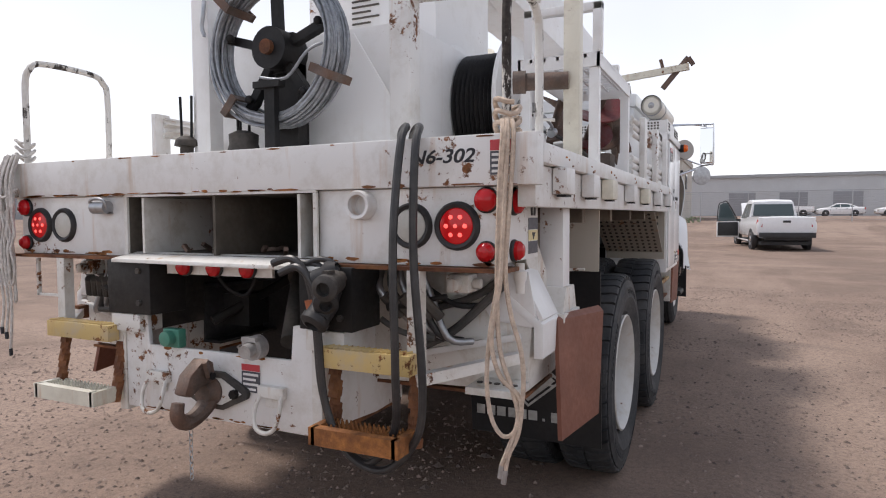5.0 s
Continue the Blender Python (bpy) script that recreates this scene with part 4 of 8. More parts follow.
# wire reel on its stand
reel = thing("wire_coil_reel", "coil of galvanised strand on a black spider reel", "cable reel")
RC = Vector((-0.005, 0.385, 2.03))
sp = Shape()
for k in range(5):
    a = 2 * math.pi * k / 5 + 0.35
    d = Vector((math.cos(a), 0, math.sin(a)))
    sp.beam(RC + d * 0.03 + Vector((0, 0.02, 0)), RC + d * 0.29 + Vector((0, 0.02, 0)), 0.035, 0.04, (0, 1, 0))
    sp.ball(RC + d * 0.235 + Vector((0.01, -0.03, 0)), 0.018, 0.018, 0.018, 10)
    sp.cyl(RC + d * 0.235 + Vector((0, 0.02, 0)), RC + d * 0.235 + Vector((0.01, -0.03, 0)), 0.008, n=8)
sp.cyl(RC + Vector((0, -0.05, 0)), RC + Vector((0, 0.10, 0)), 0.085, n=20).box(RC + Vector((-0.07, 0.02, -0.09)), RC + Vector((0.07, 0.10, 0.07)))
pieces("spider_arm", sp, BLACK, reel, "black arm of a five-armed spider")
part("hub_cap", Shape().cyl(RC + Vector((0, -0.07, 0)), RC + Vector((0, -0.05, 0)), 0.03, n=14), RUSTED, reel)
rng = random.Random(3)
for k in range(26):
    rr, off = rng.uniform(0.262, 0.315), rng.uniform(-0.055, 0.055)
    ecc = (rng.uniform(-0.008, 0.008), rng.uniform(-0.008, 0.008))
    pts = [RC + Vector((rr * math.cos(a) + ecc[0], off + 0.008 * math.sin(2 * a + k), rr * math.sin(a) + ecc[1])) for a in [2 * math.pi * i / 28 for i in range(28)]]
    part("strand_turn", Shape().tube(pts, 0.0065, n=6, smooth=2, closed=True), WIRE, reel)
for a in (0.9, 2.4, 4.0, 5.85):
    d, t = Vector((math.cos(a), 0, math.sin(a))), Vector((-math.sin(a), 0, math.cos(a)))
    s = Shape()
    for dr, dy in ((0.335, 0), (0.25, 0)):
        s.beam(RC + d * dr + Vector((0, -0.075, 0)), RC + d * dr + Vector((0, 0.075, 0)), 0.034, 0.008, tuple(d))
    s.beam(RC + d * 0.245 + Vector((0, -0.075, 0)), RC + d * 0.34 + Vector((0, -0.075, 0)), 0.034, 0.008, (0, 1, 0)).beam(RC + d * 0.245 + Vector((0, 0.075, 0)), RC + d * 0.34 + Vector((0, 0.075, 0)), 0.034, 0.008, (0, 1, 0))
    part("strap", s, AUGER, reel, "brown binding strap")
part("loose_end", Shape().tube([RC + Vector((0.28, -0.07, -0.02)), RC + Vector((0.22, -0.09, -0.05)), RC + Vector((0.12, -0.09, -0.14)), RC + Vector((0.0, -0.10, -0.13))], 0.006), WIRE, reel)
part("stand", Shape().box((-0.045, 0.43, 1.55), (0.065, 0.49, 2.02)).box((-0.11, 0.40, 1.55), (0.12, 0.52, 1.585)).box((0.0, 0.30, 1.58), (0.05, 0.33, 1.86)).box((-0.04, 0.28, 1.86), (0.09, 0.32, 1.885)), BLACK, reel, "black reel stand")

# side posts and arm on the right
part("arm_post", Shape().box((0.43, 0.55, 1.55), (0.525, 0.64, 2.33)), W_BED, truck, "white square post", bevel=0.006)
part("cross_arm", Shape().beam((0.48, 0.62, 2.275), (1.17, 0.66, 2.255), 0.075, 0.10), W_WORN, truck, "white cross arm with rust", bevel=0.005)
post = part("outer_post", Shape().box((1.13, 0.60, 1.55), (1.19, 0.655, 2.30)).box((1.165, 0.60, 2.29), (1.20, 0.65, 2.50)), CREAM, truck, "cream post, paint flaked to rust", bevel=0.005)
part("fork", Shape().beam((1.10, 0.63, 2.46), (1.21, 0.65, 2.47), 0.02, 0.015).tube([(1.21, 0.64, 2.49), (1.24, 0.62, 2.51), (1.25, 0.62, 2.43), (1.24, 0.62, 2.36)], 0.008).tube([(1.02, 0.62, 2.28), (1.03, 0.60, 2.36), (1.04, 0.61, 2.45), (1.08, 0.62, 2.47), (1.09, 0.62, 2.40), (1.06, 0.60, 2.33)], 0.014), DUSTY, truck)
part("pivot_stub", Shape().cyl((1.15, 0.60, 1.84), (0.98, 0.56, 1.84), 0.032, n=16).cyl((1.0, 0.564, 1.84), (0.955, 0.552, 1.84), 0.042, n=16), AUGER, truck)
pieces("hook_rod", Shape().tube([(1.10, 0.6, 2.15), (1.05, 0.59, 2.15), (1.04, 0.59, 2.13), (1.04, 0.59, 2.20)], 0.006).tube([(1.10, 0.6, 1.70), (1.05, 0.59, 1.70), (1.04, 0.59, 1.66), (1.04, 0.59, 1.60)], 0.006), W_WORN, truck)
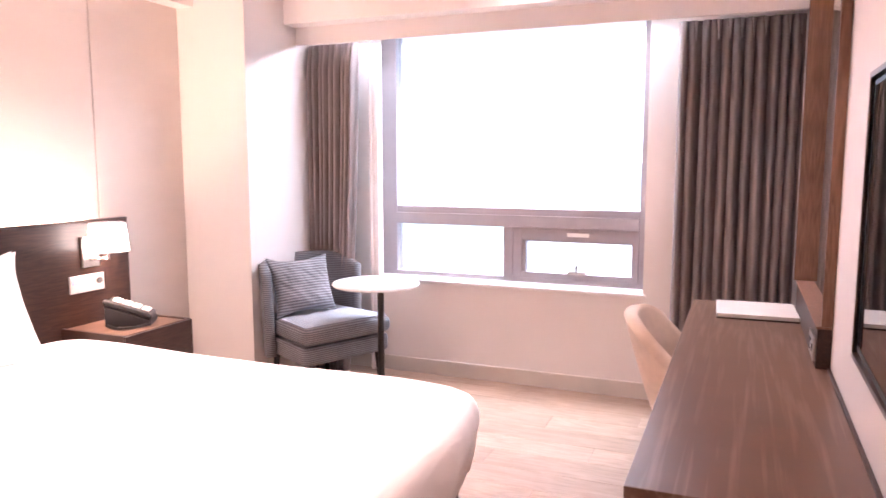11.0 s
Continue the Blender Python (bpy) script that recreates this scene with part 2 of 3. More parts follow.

+---+

* Exercise instructions
Every line should be retyped exactly, with the pictures omitted.

* Output of the task
5.0 s
Continue the Blender Python (bpy) script that recreates this scene with part 4 of 8. More parts follow.
# wire reel on its stand
reel = thing("wire_coil_reel", "coil of galvanised strand on a black spider reel", "cable reel")
RC = Vector((-0.005, 0.385, 2.03))
sp = Shape()
for k in range(5):
    a = 2 * math.pi * k / 5 + 0.35
    d = Vector((math.cos(a), 0, math.sin(a)))
    sp.beam(RC + d * 0.03 + Vector((0, 0.02, 0)), RC + d * 0.29 + Vector((0, 0.02, 0)), 0.035, 0.04, (0, 1, 0))
    sp.ball(RC + d * 0.235 + Vector((0.01, -0.03, 0)), 0.018, 0.018, 0.018, 10)
    sp.cyl(RC + d * 0.235 + Vector((0, 0.02, 0)), RC + d * 0.235 + Vector((0.01, -0.03, 0)), 0.008, n=8)
sp.cyl(RC + Vector((0, -0.05, 0)), RC + Vector((0, 0.10, 0)), 0.085, n=20).box(RC + Vector((-0.07, 0.02, -0.09)), RC + Vector((0.07, 0.10, 0.07)))
pieces("spider_arm", sp, BLACK, reel, "black arm of a five-armed spider")
part("hub_cap", Shape().cyl(RC + Vector((0, -0.07, 0)), RC + Vector((0, -0.05, 0)), 0.03, n=14), RUSTED, reel)
rng = random.Random(3)
for k in range(26):
    rr, off = rng.uniform(0.262, 0.315), rng.uniform(-0.055, 0.055)
    ecc = (rng.uniform(-0.008, 0.008), rng.uniform(-0.008, 0.008))
    pts = [RC + Vector((rr * math.cos(a) + ecc[0], off + 0.008 * math.sin(2 * a + k), rr * math.sin(a) + ecc[1])) for a in [2 * math.pi * i / 28 for i in range(28)]]
    part("strand_turn", Shape().tube(pts, 0.0065, n=6, smooth=2, closed=True), WIRE, reel)
for a in (0.9, 2.4, 4.0, 5.85):
    d, t = Vector((math.cos(a), 0, math.sin(a))), Vector((-math.sin(a), 0, math.cos(a)))
    s = Shape()
    for dr, dy in ((0.335, 0), (0.25, 0)):
        s.beam(RC + d * dr + Vector((0, -0.075, 0)), RC + d * dr + Vector((0, 0.075, 0)), 0.034, 0.008, tuple(d))
    s.beam(RC + d * 0.245 + Vector((0, -0.075, 0)), RC + d * 0.34 + Vector((0, -0.075, 0)), 0.034, 0.008, (0, 1, 0)).beam(RC + d * 0.245 + Vector((0, 0.075, 0)), RC + d * 0.34 + Vector((0, 0.075, 0)), 0.034, 0.008, (0, 1, 0))
    part("strap", s, AUGER, reel, "brown binding strap")
part("loose_end", Shape().tube([RC + Vector((0.28, -0.07, -0.02)), RC + Vector((0.22, -0.09, -0.05)), RC + Vector((0.12, -0.09, -0.14)), RC + Vector((0.0, -0.10, -0.13))], 0.006), WIRE, reel)
part("stand", Shape().box((-0.045, 0.43, 1.55), (0.065, 0.49, 2.02)).box((-0.11, 0.40, 1.55), (0.12, 0.52, 1.585)).box((0.0, 0.30, 1.58), (0.05, 0.33, 1.86)).box((-0.04, 0.28, 1.86), (0.09, 0.32, 1.885)), BLACK, reel, "black reel stand")

# side posts and arm on the right
part("arm_post", Shape().box((0.43, 0.55, 1.55), (0.525, 0.64, 2.33)), W_BED, truck, "white square post", bevel=0.006)
part("cross_arm", Shape().beam((0.48, 0.62, 2.275), (1.17, 0.66, 2.255), 0.075, 0.10), W_WORN, truck, "white cross arm with rust", bevel=0.005)
post = part("outer_post", Shape().box((1.13, 0.60, 1.55), (1.19, 0.655, 2.30)).box((1.165, 0.60, 2.29), (1.20, 0.65, 2.50)), CREAM, truck, "cream post, paint flaked to rust", bevel=0.005)
part("fork", Shape().beam((1.10, 0.63, 2.46), (1.21, 0.65, 2.47), 0.02, 0.015).tube([(1.21, 0.64, 2.49), (1.24, 0.62, 2.51), (1.25, 0.62, 2.43), (1.24, 0.62, 2.36)], 0.008).tube([(1.02, 0.62, 2.28), (1.03, 0.60, 2.36), (1.04, 0.61, 2.45), (1.08, 0.62, 2.47), (1.09, 0.62, 2.40), (1.06, 0.60, 2.33)], 0.014), DUSTY, truck)
part("pivot_stub", Shape().cyl((1.15, 0.60, 1.84), (0.98, 0.56, 1.84), 0.032, n=16).cyl((1.0, 0.564, 1.84), (0.955, 0.552, 1.84), 0.042, n=16), AUGER, truck)
pieces("hook_rod", Shape().tube([(1.10, 0.6, 2.15), (1.05, 0.59, 2.15), (1.04, 0.59, 2.13), (1.04, 0.59, 2.20)], 0.006).tube([(1.10, 0.6, 1.70), (1.05, 0.59, 1.70), (1.04, 0.59, 1.66), (1.04, 0.59, 1.60)], 0.006), W_WORN, truck)
11.0 s
Continue the Blender Python (bpy) script that recreates this scene with part 2 of 3. More parts follow.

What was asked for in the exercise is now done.